Welfare spending bill to be capped, says chancellor

26 Jun 13
Welfare spending is to be capped to control the overall cost of the benefit bill from April 2015, Chancellor George Osborne announced in the Spending Review.

By Richard Johnstone | 26 June 2013

Welfare spending is to be capped to control the overall cost of the benefit bill from April 2015, Chancellor George Osborne announced in the Spending Review.

Osborne said that he would introduce a cap across a four-year period from 2015/16, which would be then updated at subsequent Budget statements.

The limit will be set in cash terms, and would include an allocation for inflation.

Benefits worth more than £100bn will be included in the cap, although a full list has not been published.
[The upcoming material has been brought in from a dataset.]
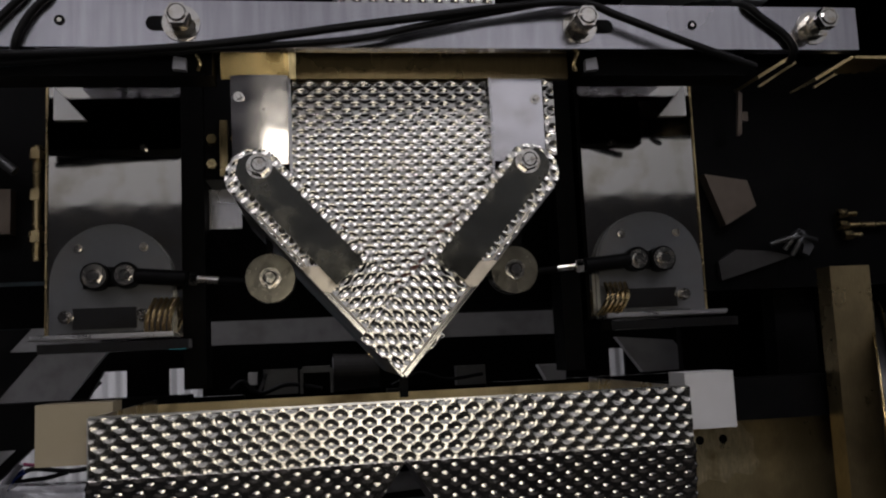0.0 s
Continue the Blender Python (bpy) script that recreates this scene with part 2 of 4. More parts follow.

The Spending Review document stated that the basic and additional state pension would be excluded, as would Jobseeker’s Allowance and other ‘counter-cyclical’ welfare payments.

However, all other social security and tax credits expenditure would be included, Osborne said. Among the payments that could be incorporated are Child Benefit and Housing Benefit, which are being merged into the government’s Universal Credit scheme by 2017.

The chancellor said the welfare budget, which forms part of the Annually Managed Expenditure element of government spending, had been left unmanaged by the previous Labour administration. He said the cost had increased by 50% in their time in office even before the recession started in 2008.

In future, when a government looks set to breach the cap due to higher-than-expected increases in welfare payments, the Office for Budget Responsibility will issue a public warning. Ministers will then be forced to take action to cut welfare costs or publicly breach the cap, Osborne said.

This would act as ‘a limit on the nation’s credit card’, and is ‘fundamentally fair’ as the government reduces borrowing, he added.

‘The new welfare cap is proof that Britain is serious about living within its means.’

As part of moves to cut the Department for Work and Pensions budget by 9.5% in 2015/16, a new ‘contract’ with people on benefits will be introduced to save more than £350m a year, he added.

This will include a so-called ‘upfront work search’, with people required to prepare a CV and start looking for work before they qualify for out-of-work benefits. A new seven-day wait period after people are made unemployed will also be put in place. ‘Those first few days should be spent looking for work, not looking to sign on,’ Osborne said.

‘We’re doing these things because we know they help people stay off benefits and help those on benefits get back into work faster.’

Claimants who don’t speak English will be required to attend language courses if they want to keep receiving support, he added.